> [YOUR INSTRUCTIONS]: Leave out the pictures and repeat the rest of the material exactly.

> [MATERIAL]:
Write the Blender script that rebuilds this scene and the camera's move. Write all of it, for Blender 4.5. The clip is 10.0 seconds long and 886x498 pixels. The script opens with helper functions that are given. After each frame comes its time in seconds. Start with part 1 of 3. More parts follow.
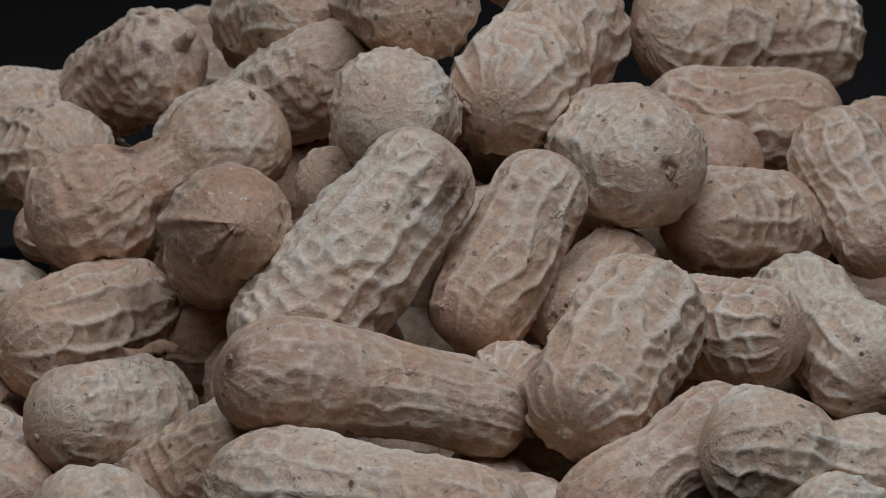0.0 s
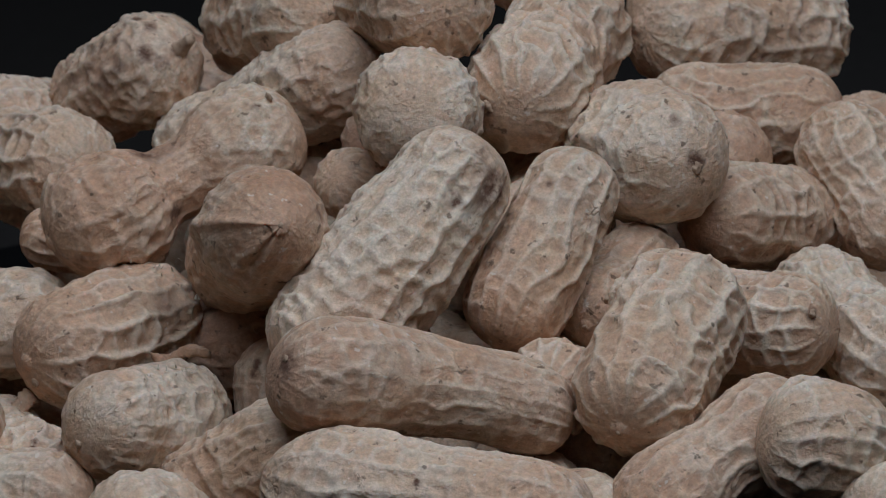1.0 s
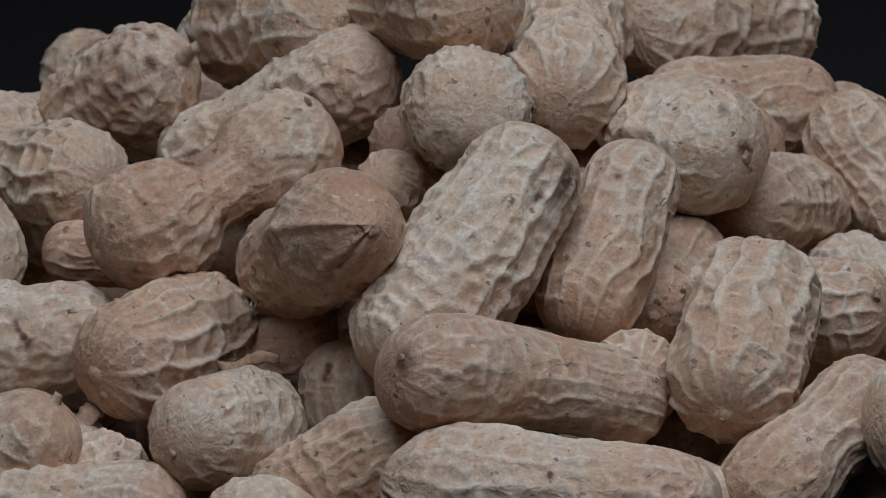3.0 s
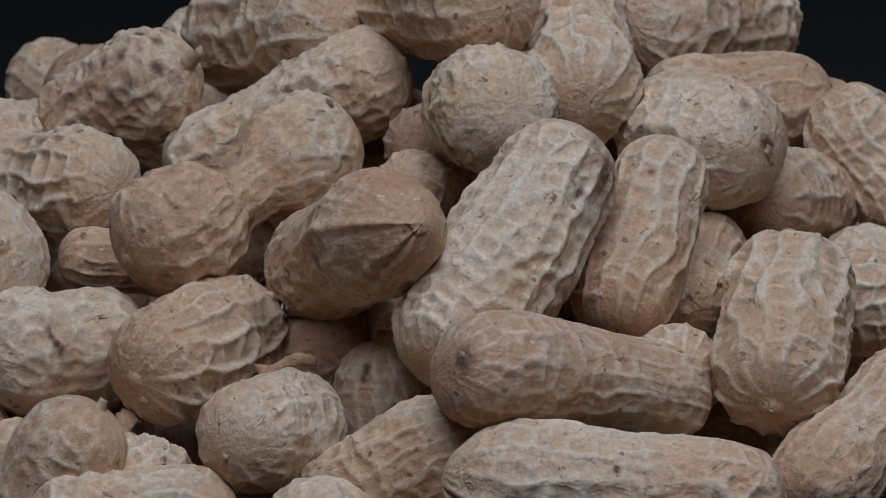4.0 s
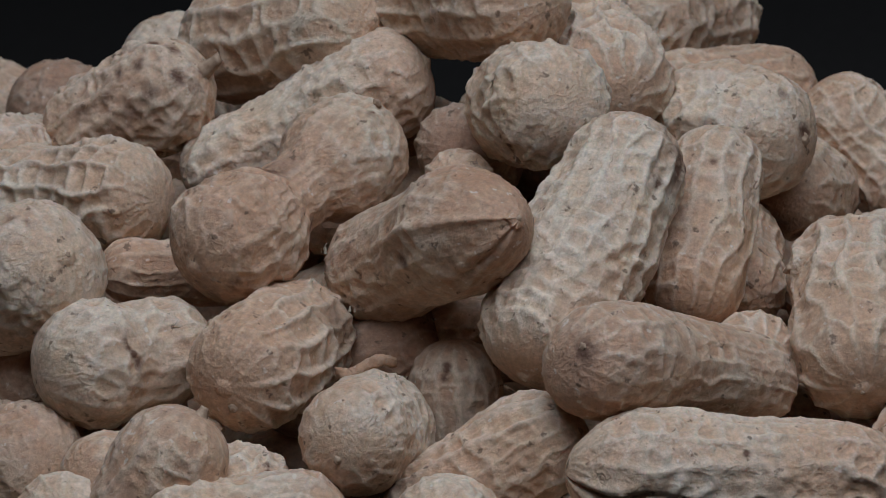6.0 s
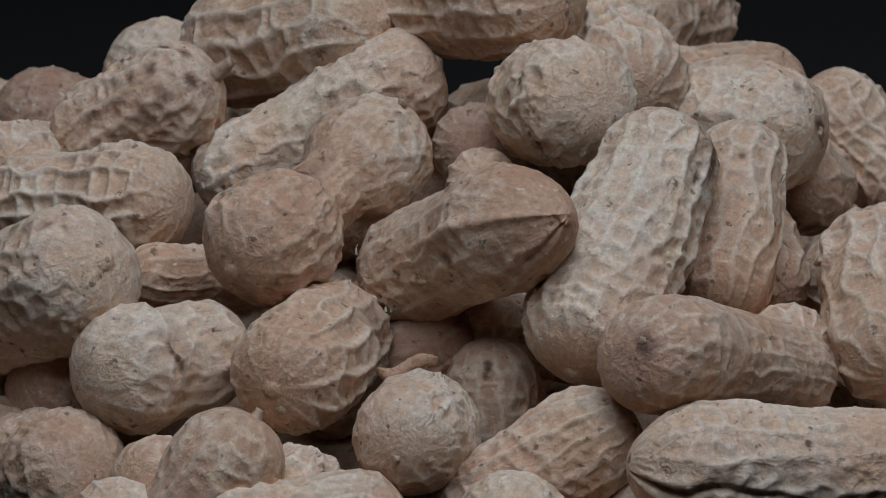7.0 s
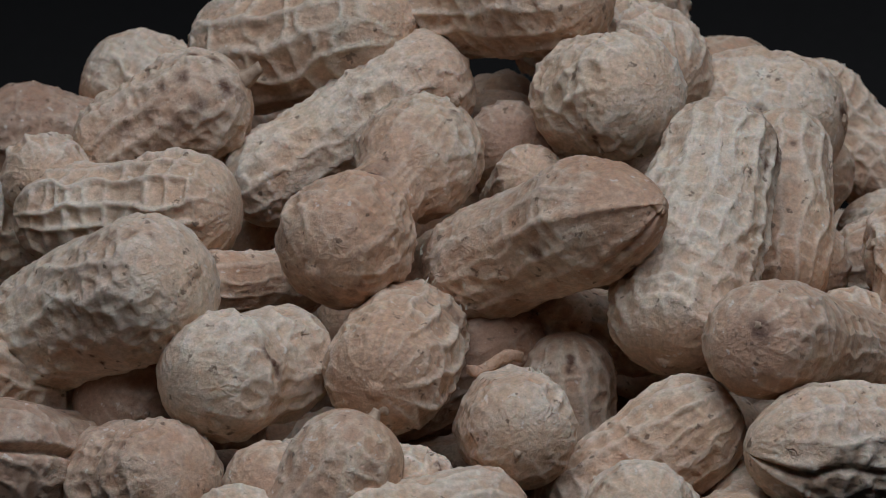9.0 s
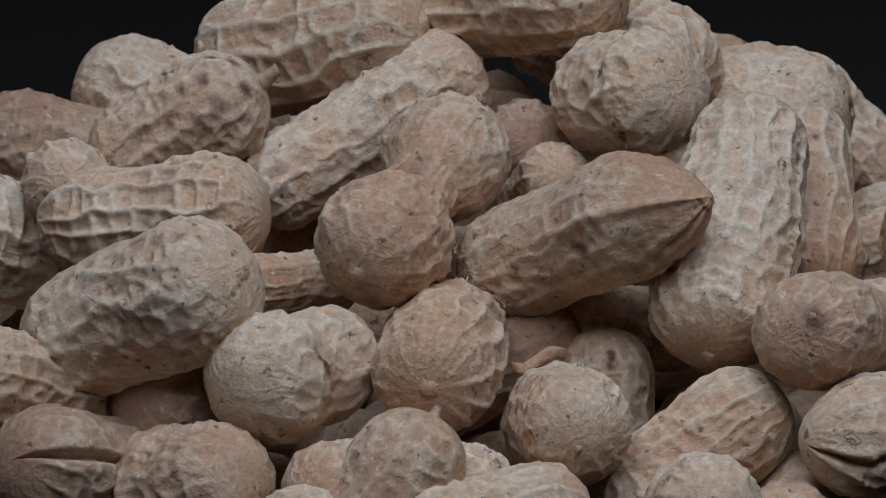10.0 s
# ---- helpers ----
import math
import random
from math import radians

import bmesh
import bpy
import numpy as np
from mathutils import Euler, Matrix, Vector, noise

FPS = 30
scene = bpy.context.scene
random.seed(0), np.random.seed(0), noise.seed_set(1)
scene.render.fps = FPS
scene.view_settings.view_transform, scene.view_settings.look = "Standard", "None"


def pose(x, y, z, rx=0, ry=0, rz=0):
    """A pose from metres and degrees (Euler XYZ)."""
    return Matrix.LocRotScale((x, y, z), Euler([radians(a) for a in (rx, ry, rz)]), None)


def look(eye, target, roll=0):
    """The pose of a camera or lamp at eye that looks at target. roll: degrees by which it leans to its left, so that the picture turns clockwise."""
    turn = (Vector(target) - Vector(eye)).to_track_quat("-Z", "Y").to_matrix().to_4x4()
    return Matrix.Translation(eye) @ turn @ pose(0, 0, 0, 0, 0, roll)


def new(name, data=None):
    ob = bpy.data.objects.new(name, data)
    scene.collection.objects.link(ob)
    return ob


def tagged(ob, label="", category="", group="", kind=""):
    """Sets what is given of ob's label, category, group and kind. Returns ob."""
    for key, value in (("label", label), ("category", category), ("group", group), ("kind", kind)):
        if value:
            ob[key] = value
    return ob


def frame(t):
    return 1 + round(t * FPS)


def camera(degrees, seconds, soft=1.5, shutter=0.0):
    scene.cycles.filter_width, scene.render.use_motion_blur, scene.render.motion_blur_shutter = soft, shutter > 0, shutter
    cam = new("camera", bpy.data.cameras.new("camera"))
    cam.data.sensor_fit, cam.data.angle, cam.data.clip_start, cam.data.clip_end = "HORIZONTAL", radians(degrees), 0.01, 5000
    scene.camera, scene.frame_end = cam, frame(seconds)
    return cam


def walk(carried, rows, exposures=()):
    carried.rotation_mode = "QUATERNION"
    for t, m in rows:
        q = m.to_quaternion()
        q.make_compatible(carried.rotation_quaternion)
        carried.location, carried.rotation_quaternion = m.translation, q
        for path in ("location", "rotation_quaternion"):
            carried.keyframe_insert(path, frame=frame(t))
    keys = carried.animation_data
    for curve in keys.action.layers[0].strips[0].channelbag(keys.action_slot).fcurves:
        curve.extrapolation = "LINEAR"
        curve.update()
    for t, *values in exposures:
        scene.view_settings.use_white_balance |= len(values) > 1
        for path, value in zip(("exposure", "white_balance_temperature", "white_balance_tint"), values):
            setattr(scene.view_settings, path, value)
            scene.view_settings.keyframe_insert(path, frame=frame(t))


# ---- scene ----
# A heap of peanuts in the shell on a slowly turning black plate, before a still camera.
TURN = 4.7125          # degrees a second, counter-clockwise from above
TABLE = 0.0            # top of the plate

cam = camera(9.957, 10.0, soft=0.5)
CAM_POSE = look((0.0, -0.65, 0.17), (-0.00889, -0.01585, 0.02762), -4.220)
cam.data.dof.use_dof = True
cam.data.dof.focus_distance = 0.60
cam.data.dof.aperture_fstop = 95
walk(cam, [(0.0, CAM_POSE), (10.0, CAM_POSE)])

# ---- light: one large soft box over the heap, in a dark studio ----
world = bpy.data.worlds.new("studio_dark")
scene.world = world
world.use_nodes = True
world.node_tree.nodes["Background"].inputs[0].default_value = (0.8, 0.85, 1.0, 1)
world.node_tree.nodes["Background"].inputs[1].default_value = 0.004


def soft_box(name, eye, target, size_x, size_y, power, color):
    lamp = bpy.data.lights.new(name, "AREA")
    lamp.shape, lamp.size, lamp.size_y, lamp.energy, lamp.color = "RECTANGLE", size_x, size_y, power, color
    ob = new(name, lamp)
    ob.matrix_world = look(eye, target)
    return ob


soft_box("soft_box_light", (0.06, -0.29, 0.54), (0.0, -0.04, 0.03), 0.60, 0.46, 2.95, (0.872, 1.0, 1.20))
scene.view_settings.exposure = 0.0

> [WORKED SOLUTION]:
Write the Blender script that rebuilds this scene and the camera's move. Write all of it, for Blender 4.5. The clip is 10.0 seconds long and 886x498 pixels. The script opens with helper functions that are given. After each frame comes its time in seconds. Start with part 1 of 3. More parts follow.
0.0 s
1.0 s
3.0 s
4.0 s
6.0 s
7.0 s
9.0 s
10.0 s
# ---- helpers ----
import math
import random
from math import radians

import bmesh
import bpy
import numpy as np
from mathutils import Euler, Matrix, Vector, noise

FPS = 30
scene = bpy.context.scene
random.seed(0), np.random.seed(0), noise.seed_set(1)
scene.render.fps = FPS
scene.view_settings.view_transform, scene.view_settings.look = "Standard", "None"


def pose(x, y, z, rx=0, ry=0, rz=0):
    """A pose from metres and degrees (Euler XYZ)."""
    return Matrix.LocRotScale((x, y, z), Euler([radians(a) for a in (rx, ry, rz)]), None)


def look(eye, target, roll=0):
    """The pose of a camera or lamp at eye that looks at target. roll: degrees by which it leans to its left, so that the picture turns clockwise."""
    turn = (Vector(target) - Vector(eye)).to_track_quat("-Z", "Y").to_matrix().to_4x4()
    return Matrix.Translation(eye) @ turn @ pose(0, 0, 0, 0, 0, roll)


def new(name, data=None):
    ob = bpy.data.objects.new(name, data)
    scene.collection.objects.link(ob)
    return ob


def tagged(ob, label="", category="", group="", kind=""):
    """Sets what is given of ob's label, category, group and kind. Returns ob."""
    for key, value in (("label", label), ("category", category), ("group", group), ("kind", kind)):
        if value:
            ob[key] = value
    return ob


def frame(t):
    return 1 + round(t * FPS)


def camera(degrees, seconds, soft=1.5, shutter=0.0):
    scene.cycles.filter_width, scene.render.use_motion_blur, scene.render.motion_blur_shutter = soft, shutter > 0, shutter
    cam = new("camera", bpy.data.cameras.new("camera"))
    cam.data.sensor_fit, cam.data.angle, cam.data.clip_start, cam.data.clip_end = "HORIZONTAL", radians(degrees), 0.01, 5000
    scene.camera, scene.frame_end = cam, frame(seconds)
    return cam


def walk(carried, rows, exposures=()):
    carried.rotation_mode = "QUATERNION"
    for t, m in rows:
        q = m.to_quaternion()
        q.make_compatible(carried.rotation_quaternion)
        carried.location, carried.rotation_quaternion = m.translation, q
        for path in ("location", "rotation_quaternion"):
            carried.keyframe_insert(path, frame=frame(t))
    keys = carried.animation_data
    for curve in keys.action.layers[0].strips[0].channelbag(keys.action_slot).fcurves:
        curve.extrapolation = "LINEAR"
        curve.update()
    for t, *values in exposures:
        scene.view_settings.use_white_balance |= len(values) > 1
        for path, value in zip(("exposure", "white_balance_temperature", "white_balance_tint"), values):
            setattr(scene.view_settings, path, value)
            scene.view_settings.keyframe_insert(path, frame=frame(t))


# ---- scene ----
# A heap of peanuts in the shell on a slowly turning black plate, before a still camera.
TURN = 4.7125          # degrees a second, counter-clockwise from above
TABLE = 0.0            # top of the plate

cam = camera(9.957, 10.0, soft=0.5)
CAM_POSE = look((0.0, -0.65, 0.17), (-0.00889, -0.01585, 0.02762), -4.220)
cam.data.dof.use_dof = True
cam.data.dof.focus_distance = 0.60
cam.data.dof.aperture_fstop = 95
walk(cam, [(0.0, CAM_POSE), (10.0, CAM_POSE)])

# ---- light: one large soft box over the heap, in a dark studio ----
world = bpy.data.worlds.new("studio_dark")
scene.world = world
world.use_nodes = True
world.node_tree.nodes["Background"].inputs[0].default_value = (0.8, 0.85, 1.0, 1)
world.node_tree.nodes["Background"].inputs[1].default_value = 0.004


def soft_box(name, eye, target, size_x, size_y, power, color):
    lamp = bpy.data.lights.new(name, "AREA")
    lamp.shape, lamp.size, lamp.size_y, lamp.energy, lamp.color = "RECTANGLE", size_x, size_y, power, color
    ob = new(name, lamp)
    ob.matrix_world = look(eye, target)
    return ob


soft_box("soft_box_light", (0.06, -0.29, 0.54), (0.0, -0.04, 0.03), 0.60, 0.46, 2.95, (0.872, 1.0, 1.20))
scene.view_settings.exposure = 0.0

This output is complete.